--- begin Provided material ---
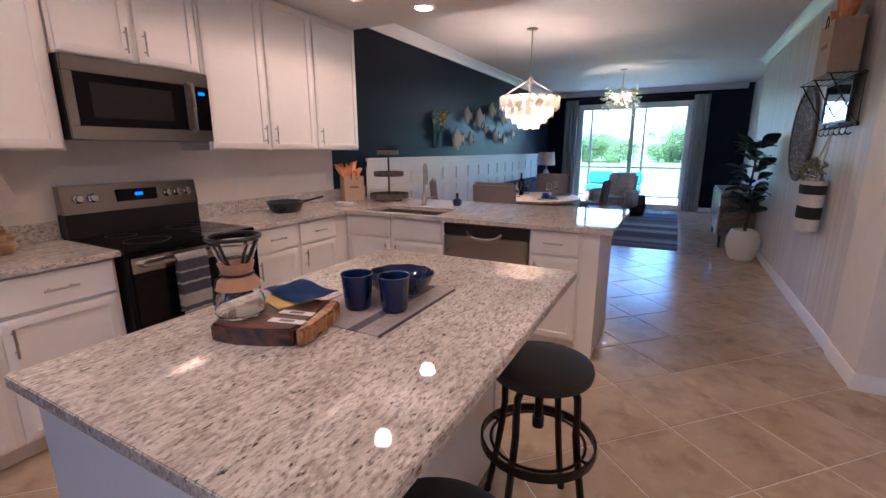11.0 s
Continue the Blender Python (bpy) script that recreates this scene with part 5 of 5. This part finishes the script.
for i in range(6):
    a = i * 1.047
    part("bulb", lathe([(0, -0.03), (0.014, -0.02), (0.016, 0), (0.008, 0.025), (0, 0.03)], 10, (0.12 * math.cos(a), 0.12 * math.sin(a), -0.50 + 0.03 * (i % 2))), BULB, c2, "glowing bulb")

# dining table, set
dt = thing("dining_table", -0.80, 10.0, 0, "round pale dining table on a pedestal", "table")
PALETOP = wood_mat("limed_wood", (0.42, 0.35, 0.28), (0.58, 0.50, 0.42), 0.4, (4, 16, 4))
part("tabletop", lathe([(0, 0.745), (0.58, 0.745), (0.62, 0.755), (0.62, 0.775), (0.61, 0.78), (0, 0.78)], 48), PALETOP, dt)
part("pedestal", lathe([(0, 0), (0.28, 0), (0.27, 0.03), (0.10, 0.08), (0.07, 0.3), (0.09, 0.6), (0.2, 0.744), (0, 0.744)], 24), PALETOP, dt)
for i in range(4):
    a = radians(45 + 90 * i)
    px, py = -0.80 + 0.40 * math.cos(a), 10.0 + 0.40 * math.sin(a)
    pl = thing("place_setting", px, py, 0.7805, "dark plate stacked on a white charger", "plate", "place settings")
    part("charger", lathe([(0, 0), (0.13, 0), (0.145, 0.012), (0.13, 0.008), (0, 0.006)], 24), WHITE_CERAMIC, pl)
    part("plate", lathe([(0, 0.0125), (0.09, 0.0125), (0.105, 0.024), (0.09, 0.018), (0, 0.016)], 24), BLUE_GLAZE, pl)
    gx = thing("wine_glass", px * 0.7 - 0.80 * 0.3 + 0.05, py * 0.7 + 10.0 * 0.3 + 0.06, 0.7805, "clear stemmed wine glass on the table", "glass", "wine glasses")
    part("bowl", lathe([(0.004, 0.005), (0.004, 0.08), (0.03, 0.10), (0.04, 0.14), (0.034, 0.19), (0.032, 0.19), (0.037, 0.14), (0.027, 0.103), (0, 0.09)], 18), CLEAR, gx)
    part("foot", lathe([(0, 0), (0.034, 0), (0.034, 0.002), (0.005, 0.006), (0, 0.006)], 18), CLEAR, gx)
bt = thing("bottle", -0.98, 10.05, 0.7805, "dark wine bottle on the dining table", "bottle")
part("glass", lathe([(0, 0), (0.036, 0), (0.037, 0.01), (0.037, 0.17), (0.028, 0.21), (0.014, 0.235), (0.013, 0.29), (0.015, 0.30), (0, 0.30)], 20), BLACK_GLASS, bt)
solid("napkin", box(-0.05, 0.05, -0.05, 0.05, 0, 0.05, 0.02), mat("royal_blue_cloth", (0.02, 0.05, 0.32), 0.8), "bright blue napkin bundle on the table", "napkin", x=-0.55, y=9.72, z=0.806)


def dining_chair(x, y, rz):
    c = thing("dining_chair", x, y, 0, "grey upholstered dining chair with dark wooden legs", "chair", "dining chairs", rz)
    part("seat", box(-0.25, 0.25, -0.24, 0.26, 0.40, 0.50, 0.03), GREY_CLOTH, c)
    bk_ = bmesh.new()
    bm_box(bk_, -0.255, 0.255, -0.04, 0.04, 0.0, 0.56, 0.028)
    for v in bk_.verts:
        v.co.y += 0.05 * (v.co.x / 0.255) ** 2
    part("backrest", turned(bk_, pose(0, -0.25, 0.46, 6)), GREY_CLOTH, c)
    for sx in (-0.21, 0.21):
        for sy in (-0.22, 0.22):
            part("leg", rod((sx * 1.05, sy * 1.1, 0), (sx, sy, 0.405), 0.014, 0.02), FRAMEWOOD, c)
    return c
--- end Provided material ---
▸ **Your goal**: Pick out the lines above that hold the string "with" and show them.

▸ **In response**:
Continue the Blender Python (bpy) script that recreates this scene with part 5 of 5. This part finishes the script.
    c = thing("dining_chair", x, y, 0, "grey upholstered dining chair with dark wooden legs", "chair", "dining chairs", rz)